India industrial production sharply dips 1.8%
Blame it on the nasty 27.9% contraction in capital goods output growth.
According to Nomura, India's IP contracted by a sharper-than-expected 1.8% y-o-y in June after growth of 2.5% y-o-y in May. Apart from adverse base effects (IP rose 9.5% last June), a sharp contraction in capital goods output growth (-27.9%) was mainly responsible.
Here's more from Nomura:
The deepening slump in capital goods production suggests that investment activity is worsening. In addition, consumer non-durables output growth contracted by 1% y-o-y from an already subdued 1.3% in May, suggesting high inflation may have reduced demand for non-discretionary consumption as well.
Production of consumer durables picked up in June (+9.1% y-o-y), but sustaining this may be difficult given higher inventories with auto dealers. Meanwhile, the sharp contraction in manufacturing output growth was led by electrical machinery, motor vehicles, food and beverages and textile segments. IP growth averaged -0.2% in Q2 versus 0.6% in Q1, lower than our estimates. However, this has been offset by higher-than-expected government spending. As such, we maintain our Q2 GDP growth estimate of 5.4% y-o-y (Q1 was 5.3%).

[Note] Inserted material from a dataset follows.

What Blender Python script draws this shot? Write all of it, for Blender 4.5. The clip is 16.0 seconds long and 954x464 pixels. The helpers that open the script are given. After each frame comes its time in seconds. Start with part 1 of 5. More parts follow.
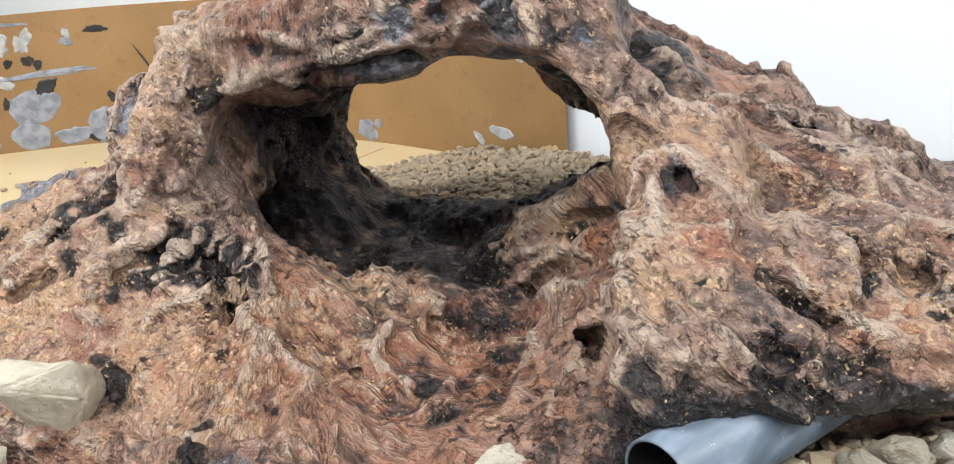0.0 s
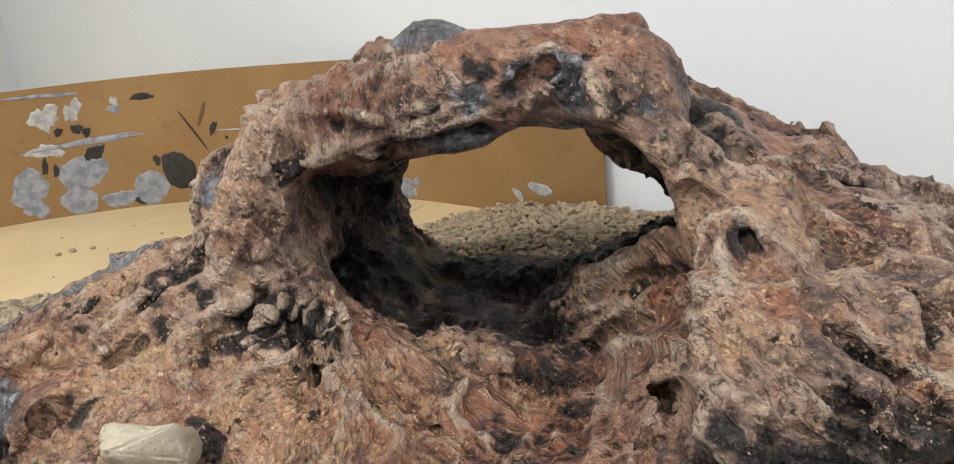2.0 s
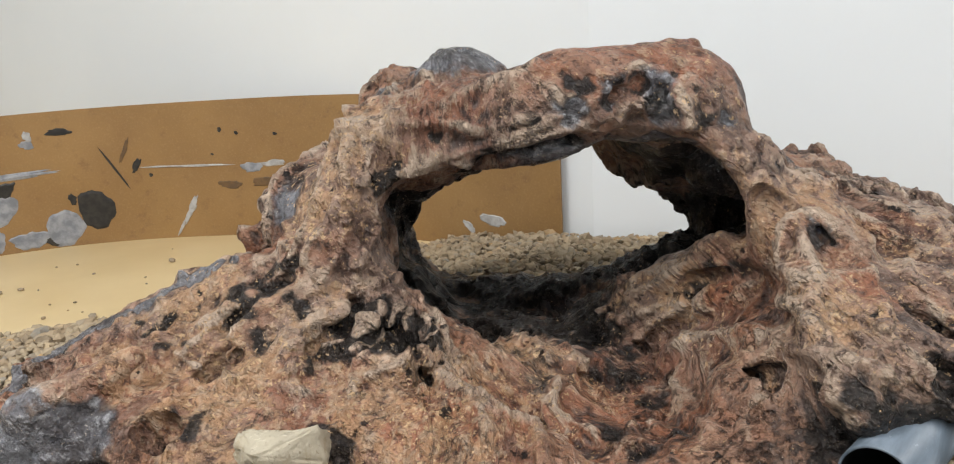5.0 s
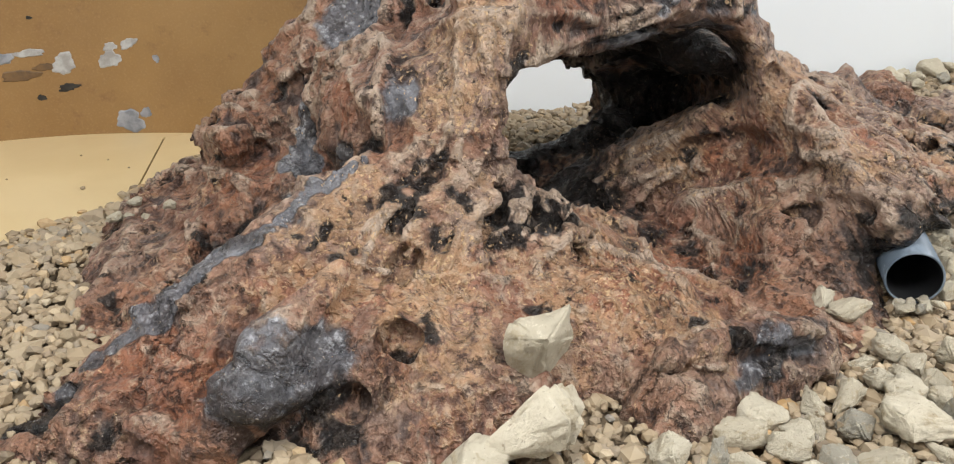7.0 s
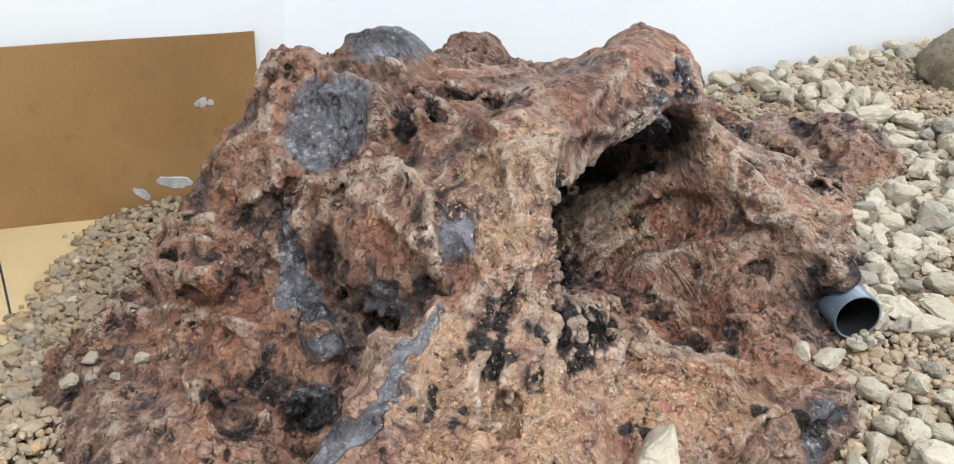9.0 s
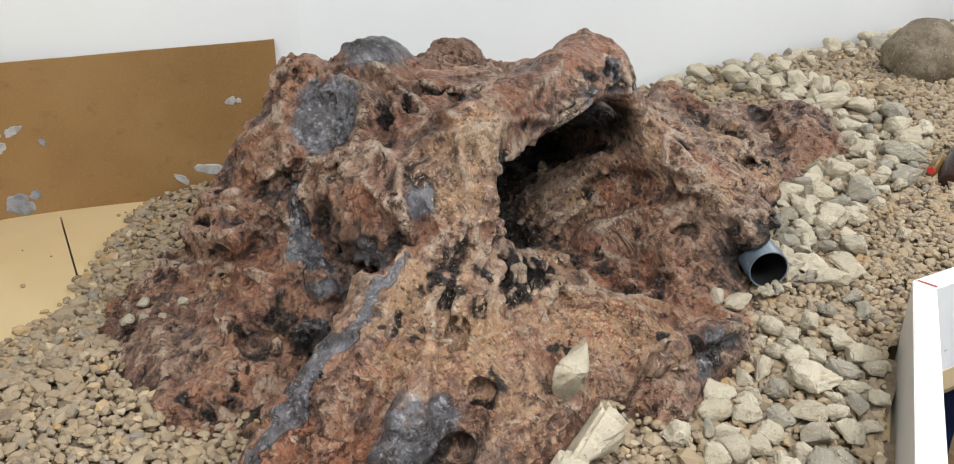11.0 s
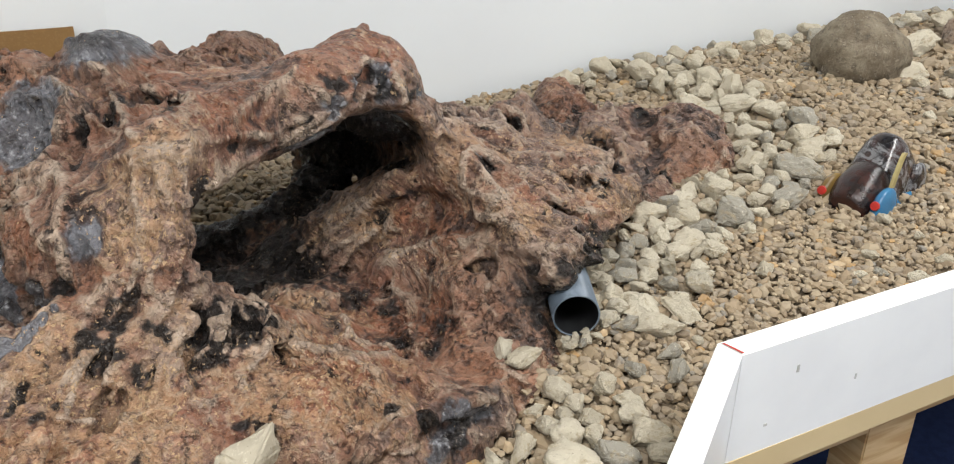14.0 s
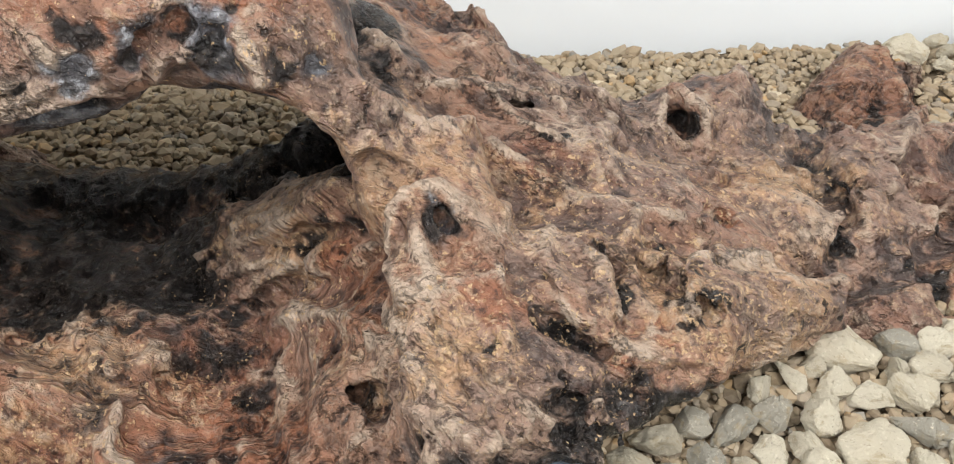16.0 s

Going forward, base effects should push y-o-y IP growth back into positive territory, but deficient monsoons, the fall in the exports new orders index, a contraction in non-oil imports and government inaction suggest that the underlying momentum remains weak. Both domestic and external demand components of the manufacturing PMI weakened in July. Plus, the OECD's composite leading index suggests that a real turnaround is not yet in sight.
Notably, July IP growth is likely to be weak as production suffered due to a shutdown in auto companies and the power blackout. While sustained weakening in IP growth calls for policy easing, we expect WPI inflation to rise to 7.5% y-o-y in July from 7.2% in June and core WPI (non-food manufactured) inflation to inch above 5% (from 4.8%). Moreover, rising food price inflation and an impending fuel price hike should push headline WPI inflation above 8% by Q4 2012. As such, we expect policy rates to remain on hold in 2012 with a 50bp rate cut in H1 2013.